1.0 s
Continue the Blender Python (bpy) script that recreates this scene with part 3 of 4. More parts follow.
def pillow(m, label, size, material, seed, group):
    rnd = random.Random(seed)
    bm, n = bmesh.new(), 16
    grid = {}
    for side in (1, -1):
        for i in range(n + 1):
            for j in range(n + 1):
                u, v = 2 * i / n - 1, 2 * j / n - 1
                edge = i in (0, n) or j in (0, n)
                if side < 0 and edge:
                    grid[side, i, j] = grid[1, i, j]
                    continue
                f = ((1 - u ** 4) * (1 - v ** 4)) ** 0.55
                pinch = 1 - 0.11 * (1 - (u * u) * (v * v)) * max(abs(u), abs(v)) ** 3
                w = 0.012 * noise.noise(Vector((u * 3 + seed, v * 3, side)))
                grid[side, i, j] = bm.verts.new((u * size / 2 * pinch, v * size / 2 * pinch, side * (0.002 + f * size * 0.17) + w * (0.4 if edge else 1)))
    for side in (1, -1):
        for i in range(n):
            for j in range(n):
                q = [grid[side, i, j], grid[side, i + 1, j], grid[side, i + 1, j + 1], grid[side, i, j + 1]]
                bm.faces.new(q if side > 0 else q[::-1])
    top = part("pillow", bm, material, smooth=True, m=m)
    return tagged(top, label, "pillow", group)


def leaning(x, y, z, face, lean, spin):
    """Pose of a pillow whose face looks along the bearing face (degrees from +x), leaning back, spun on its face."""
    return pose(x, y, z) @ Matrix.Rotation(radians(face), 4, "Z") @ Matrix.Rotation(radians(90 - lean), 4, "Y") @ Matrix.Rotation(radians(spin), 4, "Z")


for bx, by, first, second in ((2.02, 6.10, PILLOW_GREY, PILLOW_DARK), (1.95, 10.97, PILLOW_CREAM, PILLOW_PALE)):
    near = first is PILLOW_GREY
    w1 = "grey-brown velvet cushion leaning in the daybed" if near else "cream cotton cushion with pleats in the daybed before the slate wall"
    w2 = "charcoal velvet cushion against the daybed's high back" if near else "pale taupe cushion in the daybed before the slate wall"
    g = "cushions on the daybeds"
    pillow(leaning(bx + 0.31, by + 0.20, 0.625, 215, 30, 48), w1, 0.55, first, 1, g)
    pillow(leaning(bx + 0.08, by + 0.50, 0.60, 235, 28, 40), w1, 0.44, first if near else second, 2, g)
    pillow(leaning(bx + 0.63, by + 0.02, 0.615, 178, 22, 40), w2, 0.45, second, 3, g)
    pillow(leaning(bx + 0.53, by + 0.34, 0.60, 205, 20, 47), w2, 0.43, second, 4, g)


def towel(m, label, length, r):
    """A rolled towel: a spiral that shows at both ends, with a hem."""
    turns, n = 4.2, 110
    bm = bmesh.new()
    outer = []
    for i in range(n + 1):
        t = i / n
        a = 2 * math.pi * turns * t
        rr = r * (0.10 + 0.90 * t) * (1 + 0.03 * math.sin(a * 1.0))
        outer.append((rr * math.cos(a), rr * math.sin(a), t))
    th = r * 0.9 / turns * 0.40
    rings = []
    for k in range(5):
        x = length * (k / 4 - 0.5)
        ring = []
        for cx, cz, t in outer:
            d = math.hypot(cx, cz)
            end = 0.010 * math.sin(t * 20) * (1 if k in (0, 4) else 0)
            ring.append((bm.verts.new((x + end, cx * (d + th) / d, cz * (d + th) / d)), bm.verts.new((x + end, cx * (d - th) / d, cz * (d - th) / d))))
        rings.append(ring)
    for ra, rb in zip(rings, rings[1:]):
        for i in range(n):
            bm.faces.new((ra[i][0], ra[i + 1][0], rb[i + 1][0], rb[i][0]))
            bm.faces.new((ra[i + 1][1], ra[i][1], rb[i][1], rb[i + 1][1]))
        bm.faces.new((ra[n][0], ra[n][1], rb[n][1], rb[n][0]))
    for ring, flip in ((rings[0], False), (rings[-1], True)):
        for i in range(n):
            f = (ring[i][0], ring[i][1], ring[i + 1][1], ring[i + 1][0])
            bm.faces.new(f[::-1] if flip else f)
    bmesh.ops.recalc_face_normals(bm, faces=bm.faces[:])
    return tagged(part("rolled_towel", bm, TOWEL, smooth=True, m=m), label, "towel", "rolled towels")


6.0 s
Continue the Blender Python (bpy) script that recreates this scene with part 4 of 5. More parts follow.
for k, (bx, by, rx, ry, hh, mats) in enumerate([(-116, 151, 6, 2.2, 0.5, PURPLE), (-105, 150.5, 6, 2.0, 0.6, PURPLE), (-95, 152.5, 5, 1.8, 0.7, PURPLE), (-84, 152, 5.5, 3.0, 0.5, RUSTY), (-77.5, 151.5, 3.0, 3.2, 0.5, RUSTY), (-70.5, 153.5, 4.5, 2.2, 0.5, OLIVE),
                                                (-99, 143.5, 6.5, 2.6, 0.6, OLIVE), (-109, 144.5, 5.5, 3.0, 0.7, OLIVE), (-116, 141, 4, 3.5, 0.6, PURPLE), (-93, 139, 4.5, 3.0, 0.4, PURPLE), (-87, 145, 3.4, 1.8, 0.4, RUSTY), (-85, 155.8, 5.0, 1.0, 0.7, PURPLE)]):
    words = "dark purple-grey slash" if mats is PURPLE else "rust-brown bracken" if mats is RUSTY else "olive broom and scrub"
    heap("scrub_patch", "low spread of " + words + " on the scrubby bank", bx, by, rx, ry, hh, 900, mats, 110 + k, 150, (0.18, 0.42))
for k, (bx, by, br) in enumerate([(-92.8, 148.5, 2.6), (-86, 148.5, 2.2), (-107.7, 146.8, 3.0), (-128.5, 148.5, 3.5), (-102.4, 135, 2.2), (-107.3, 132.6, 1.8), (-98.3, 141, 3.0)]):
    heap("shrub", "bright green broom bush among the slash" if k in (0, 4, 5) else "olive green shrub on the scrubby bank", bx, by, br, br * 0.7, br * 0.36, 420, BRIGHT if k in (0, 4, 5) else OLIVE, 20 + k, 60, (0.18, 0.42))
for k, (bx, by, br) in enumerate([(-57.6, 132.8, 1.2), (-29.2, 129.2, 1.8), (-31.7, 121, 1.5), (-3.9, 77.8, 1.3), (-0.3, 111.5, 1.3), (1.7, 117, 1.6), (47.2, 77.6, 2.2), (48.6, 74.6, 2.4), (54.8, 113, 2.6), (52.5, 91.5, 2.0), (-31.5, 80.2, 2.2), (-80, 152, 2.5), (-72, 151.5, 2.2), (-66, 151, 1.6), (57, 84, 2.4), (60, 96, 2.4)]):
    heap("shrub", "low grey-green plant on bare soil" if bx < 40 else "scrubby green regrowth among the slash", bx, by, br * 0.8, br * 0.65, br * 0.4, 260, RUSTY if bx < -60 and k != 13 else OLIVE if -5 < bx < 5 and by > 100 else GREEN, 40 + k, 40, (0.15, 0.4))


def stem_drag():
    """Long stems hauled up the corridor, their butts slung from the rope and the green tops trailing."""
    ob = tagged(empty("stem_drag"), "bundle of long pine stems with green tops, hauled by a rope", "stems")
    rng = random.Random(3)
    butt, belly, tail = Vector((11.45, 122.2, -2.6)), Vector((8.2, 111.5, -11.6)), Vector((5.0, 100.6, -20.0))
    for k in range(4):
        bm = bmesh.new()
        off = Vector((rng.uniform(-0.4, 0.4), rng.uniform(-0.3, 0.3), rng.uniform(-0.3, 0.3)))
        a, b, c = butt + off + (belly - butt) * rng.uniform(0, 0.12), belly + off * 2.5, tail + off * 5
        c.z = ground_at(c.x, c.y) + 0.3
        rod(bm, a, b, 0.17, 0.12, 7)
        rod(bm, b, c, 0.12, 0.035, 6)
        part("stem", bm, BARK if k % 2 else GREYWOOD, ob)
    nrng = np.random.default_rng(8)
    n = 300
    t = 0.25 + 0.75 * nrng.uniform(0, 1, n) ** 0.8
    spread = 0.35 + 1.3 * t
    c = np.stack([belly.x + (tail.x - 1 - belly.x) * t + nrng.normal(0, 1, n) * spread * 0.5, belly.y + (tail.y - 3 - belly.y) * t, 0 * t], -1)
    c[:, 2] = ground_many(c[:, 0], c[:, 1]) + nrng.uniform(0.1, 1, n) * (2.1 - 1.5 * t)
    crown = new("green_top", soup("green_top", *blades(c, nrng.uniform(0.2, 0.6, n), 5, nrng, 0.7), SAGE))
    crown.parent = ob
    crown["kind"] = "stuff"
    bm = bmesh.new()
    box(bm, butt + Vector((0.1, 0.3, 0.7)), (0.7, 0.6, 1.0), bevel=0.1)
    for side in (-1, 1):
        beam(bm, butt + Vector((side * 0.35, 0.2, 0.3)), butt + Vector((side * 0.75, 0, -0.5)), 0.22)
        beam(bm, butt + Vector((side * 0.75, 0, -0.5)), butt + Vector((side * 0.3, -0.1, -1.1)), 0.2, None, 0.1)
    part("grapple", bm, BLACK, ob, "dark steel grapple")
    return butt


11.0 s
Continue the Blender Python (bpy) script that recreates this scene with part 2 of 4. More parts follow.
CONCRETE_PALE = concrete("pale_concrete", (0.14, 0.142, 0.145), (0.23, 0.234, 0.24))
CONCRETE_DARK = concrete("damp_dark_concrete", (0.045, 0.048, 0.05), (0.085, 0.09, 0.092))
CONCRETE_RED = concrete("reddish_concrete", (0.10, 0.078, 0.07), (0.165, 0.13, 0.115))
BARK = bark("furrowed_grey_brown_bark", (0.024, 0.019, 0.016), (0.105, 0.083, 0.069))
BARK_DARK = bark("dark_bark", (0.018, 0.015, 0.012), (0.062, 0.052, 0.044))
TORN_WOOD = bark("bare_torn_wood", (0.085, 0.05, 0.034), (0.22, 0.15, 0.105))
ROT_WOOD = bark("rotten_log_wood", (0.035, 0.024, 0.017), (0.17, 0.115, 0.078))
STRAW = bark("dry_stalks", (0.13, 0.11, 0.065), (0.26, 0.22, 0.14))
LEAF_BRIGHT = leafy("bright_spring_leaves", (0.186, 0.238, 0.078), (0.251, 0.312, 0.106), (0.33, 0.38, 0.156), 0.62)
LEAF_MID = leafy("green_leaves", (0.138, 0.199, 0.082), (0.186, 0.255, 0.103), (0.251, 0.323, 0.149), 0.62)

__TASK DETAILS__
Gather from the records above every line containing the string "parts".

__FINISHED TASK__
Continue the Blender Python (bpy) script that recreates this scene with part 3 of 4. More parts follow.
Continue the Blender Python (bpy) script that recreates this scene with part 4 of 5. More parts follow.
Continue the Blender Python (bpy) script that recreates this scene with part 2 of 4. More parts follow.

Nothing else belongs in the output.